AVAILABLE DATA.
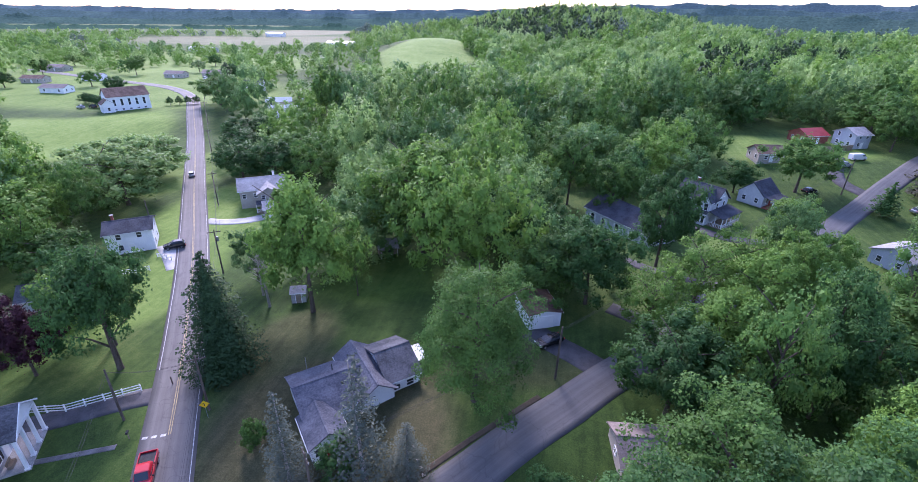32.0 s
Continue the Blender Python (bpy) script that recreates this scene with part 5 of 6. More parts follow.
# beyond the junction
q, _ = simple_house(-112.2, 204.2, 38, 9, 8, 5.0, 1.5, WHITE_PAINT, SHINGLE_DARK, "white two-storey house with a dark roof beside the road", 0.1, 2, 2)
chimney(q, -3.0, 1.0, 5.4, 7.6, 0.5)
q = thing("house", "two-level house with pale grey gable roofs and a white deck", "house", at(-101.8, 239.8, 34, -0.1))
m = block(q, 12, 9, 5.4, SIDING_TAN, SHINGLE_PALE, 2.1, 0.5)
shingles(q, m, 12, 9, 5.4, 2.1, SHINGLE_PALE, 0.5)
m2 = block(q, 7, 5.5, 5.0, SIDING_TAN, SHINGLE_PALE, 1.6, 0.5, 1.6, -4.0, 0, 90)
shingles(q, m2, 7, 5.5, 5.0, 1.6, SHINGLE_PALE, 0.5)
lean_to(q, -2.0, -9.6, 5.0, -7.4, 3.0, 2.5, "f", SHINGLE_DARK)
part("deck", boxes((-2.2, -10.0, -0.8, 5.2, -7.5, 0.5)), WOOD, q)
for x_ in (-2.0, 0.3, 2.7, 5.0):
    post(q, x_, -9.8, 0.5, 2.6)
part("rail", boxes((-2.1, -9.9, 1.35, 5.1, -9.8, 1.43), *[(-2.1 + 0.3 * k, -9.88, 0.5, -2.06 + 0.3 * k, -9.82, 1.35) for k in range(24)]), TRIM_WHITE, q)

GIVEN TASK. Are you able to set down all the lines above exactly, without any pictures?

RESPONSE.
32.0 s
Continue the Blender Python (bpy) script that recreates this scene with part 5 of 6. More parts follow.
# beyond the junction
q, _ = simple_house(-112.2, 204.2, 38, 9, 8, 5.0, 1.5, WHITE_PAINT, SHINGLE_DARK, "white two-storey house with a dark roof beside the road", 0.1, 2, 2)
chimney(q, -3.0, 1.0, 5.4, 7.6, 0.5)
q = thing("house", "two-level house with pale grey gable roofs and a white deck", "house", at(-101.8, 239.8, 34, -0.1))
m = block(q, 12, 9, 5.4, SIDING_TAN, SHINGLE_PALE, 2.1, 0.5)
shingles(q, m, 12, 9, 5.4, 2.1, SHINGLE_PALE, 0.5)
m2 = block(q, 7, 5.5, 5.0, SIDING_TAN, SHINGLE_PALE, 1.6, 0.5, 1.6, -4.0, 0, 90)
shingles(q, m2, 7, 5.5, 5.0, 1.6, SHINGLE_PALE, 0.5)
lean_to(q, -2.0, -9.6, 5.0, -7.4, 3.0, 2.5, "f", SHINGLE_DARK)
part("deck", boxes((-2.2, -10.0, -0.8, 5.2, -7.5, 0.5)), WOOD, q)
for x_ in (-2.0, 0.3, 2.7, 5.0):
    post(q, x_, -9.8, 0.5, 2.6)
part("rail", boxes((-2.1, -9.9, 1.35, 5.1, -9.8, 1.43), *[(-2.1 + 0.3 * k, -9.88, 0.5, -2.06 + 0.3 * k, -9.82, 1.35) for k in range(24)]), TRIM_WHITE, q)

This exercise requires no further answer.